There was a situation when we held an action "Culture Needs a House." There was a problematic house of culture in Sloviansk and we wanted to return it to the city's ownership, because the presence of cultural centers is still important – for some people, it is the closest place where they can go to a master class, a club, an exhibition, a concert and start their way in culture. We warned the local authorities that an event involving electronic musicians would take place near this building and asked the police to protect it. They came and guarded the venue for us, but it was under people's windows and I didn't take that into account. The event was planned for only two hours, but at some point the residents of the surrounding houses started to get annoyed by our music and started calling the police, to which the police replied that it was a pre-agreed event. The police came to us with the fact that people had already started calling and asking when we were finishing, and we had already almost finished by then. That was the end of it. That was the only conflict with the sound.

Once we had a conflict with the night light. We shot the video on the Bilokuzmynivka rock. This place is important for our region. We shot a DJ set there at night, we had one laser and 18 beams, and we shone them on the rock, they "painted" the rock in different colors. I didn't know that it was a special natural area, so we calmly filmed everything and left. Two days later, the people responsible for protecting this natural site found me and told me that we were filming a set during the nesting season of the Red Book owls, and that we had burned the owls' eyes out. I don't think we burned out their eyes, but it's for sure that the owls were nesting during the techno set and lasers. They got a little bit baked.

You're going to attend the Reeperbahn Festival and Conference in September 2024, what are your expectations and plans there?

We have a lot of plans, because Shum Rave is not only me, but also a team of our resident DJs. We have several residents who would like to find contacts of interesting labels or people who could help with booking abroad. I'm going with tasks from the residents, who I need to meet. We have already collected demos and business cards that can be handed over. 
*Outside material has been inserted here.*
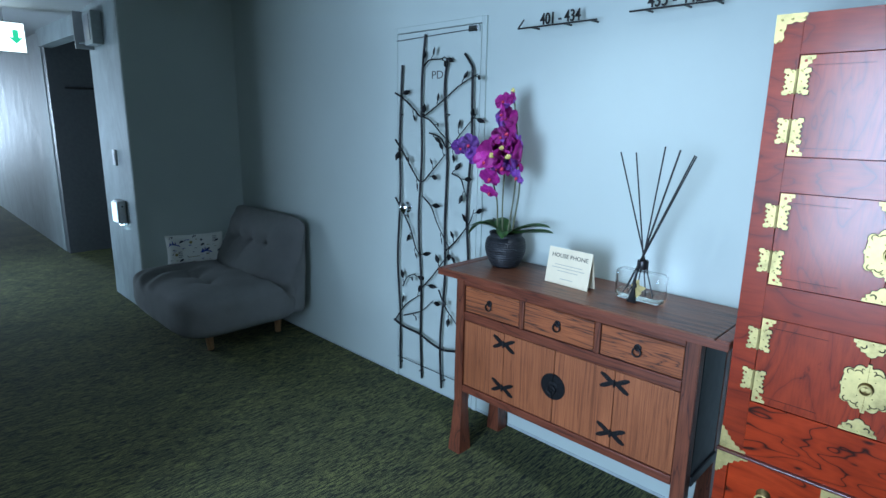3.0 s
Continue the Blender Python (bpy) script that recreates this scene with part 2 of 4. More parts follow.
M_BLACK_MATT = plain("black_matt_plastic", (0.006, 0.006, 0.0065), 0.6)
M_RUBBER = plain("black_ribbed_rubber", (0.009, 0.008, 0.008), 0.97, 0, 0.3, 200, 0.5)
M_WHITE = plain("white_plastic", (0.76, 0.76, 0.77), 0.35, 0, 0.02)
M_OFFWHITE = plain("pale_grey_metal", (0.64, 0.64, 0.66), 0.42, 0.1, 0.03, 8)
M_SIDE = plain("grey_dispenser_side", (0.30, 0.31, 0.33), 0.34)
M_BLUE_SIGN = plain("blue_laminated_print", (0.006, 0.022, 0.13), 0.24, 0, 0.1, 8)
M_BLUE_SIGN.node_tree.nodes["Principled BSDF"].inputs["Specular IOR Level"].default_value = 0.25
M_YELLOW = plain("yellow_print", (0.62, 0.46, 0.03), 0.3, 0, 0.03)
M_BAG = plain("pale_bin_bag", (0.42, 0.58, 0.85), 0.3, 0, 0.3, 40, 0.6)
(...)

I would also like to meet people and organizations for cooperation. In addition, I am interested not only in exporting music abroad, but also in bringing foreigners to Ukraine to show that culture is happening here. For me, the current situation in Ukraine is like when I was in small Sloviansk, where people were afraid to go because they didn't understand what was happening there. Back then, I wrote to Kyiv DJs with an invitation to Sloviansk, and I received a reply that there was a war there, how could they come? And now, I write to foreign artists, or just friends, and they say, "But there's a war here, how can I come?" That's why it's important to talk about the fact that culture is happening in Ukraine, to show it, so that they can come back home and tell us about their trip, that there was a good audience, and let's give weapons to Ukraine so that it can win.

How do you see yourself and your projects developing in the near future?

It's hard to plan because we don't know what will happen. We are planning that next year Shum Rave will return with musical projects that are interesting for us. Most of them will be about the regions and the unification of communities. We are still thinking about how to do this, because everything is changing rapidly. I hope that the trip to Reeperbahn will help me reboot, see how others do it, and see again what I used to be inspired by.